Great, Kap'n, that you have triggered such an inside statement! I had suspected already, that the "Quad" in electronic music was just inherent to it (and not so much a result of any assumed SQ or QS decoding). :)
Quad in electronic music is just "inherent"? Not really so. Yes, you can get
great synthesis when it's played through a matrix decoder, but actual encoding, and subsequent decoding with the proper decoder, will position sounds in the channels they belong in. Synthesizing quad from stereo sources is purely random. It wasn't planned for.
 
I hope Larry joins, and I hope that if he does we can all give him some positive options for how to proceed with his ideas, keeping in mind the financial realities.

Some of the options depend on what he's got in his vaults, but a few off the cuff ideas -
1) The J Tull way - cd of the album, new mix, outtakes and surround mix in a 2cd/dvd or BR set
2) No real outtakes, then a single BR disc of mixes...2 (or 3) albums per disc, release as they get done - I like the idea of 2 albums per disc with his catalog, seems to fit well with the material.
3) If you're a marketer - make a little box for a small set of discs - like 2/3/4 sets from option 2) - fill the box with those 3 discs or so and get the bonus disc of the extras...price right and I'm in easily.

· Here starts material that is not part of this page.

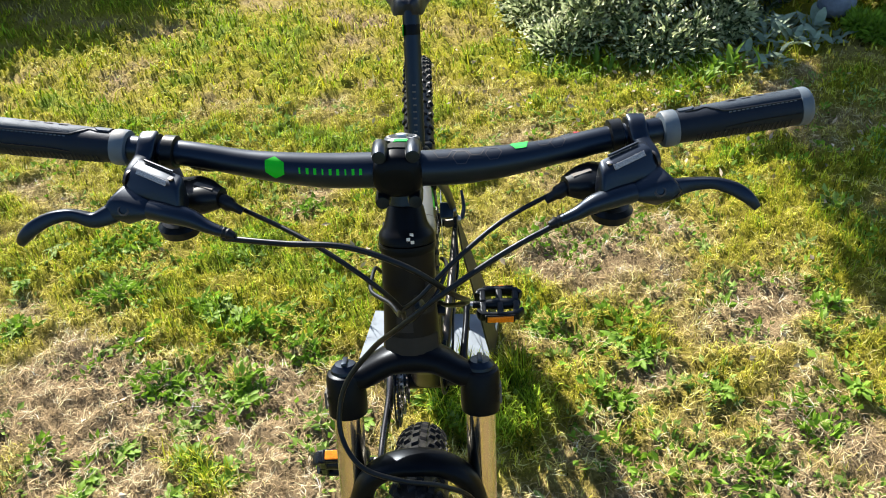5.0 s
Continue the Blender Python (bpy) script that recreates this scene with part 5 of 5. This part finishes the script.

Would that be a Pledge Music thing?
 
I hope Larry joins, and I hope that if he does we can all give him some positive options for how to proceed with his ideas, keeping in mind the financial realities.
Would that be a Pledge Music thing?

This is one of several things we (Larry Fast & I) discussed over the last 3 months; he's still working through the delivery options. There is more I could say, but I do not wish to speak out of turn. I'd also made Larry aware of QQ and what surround fans are looking for in a general sense. It was my original thought that Larry would become ready during 2018 and we'd engage at that time.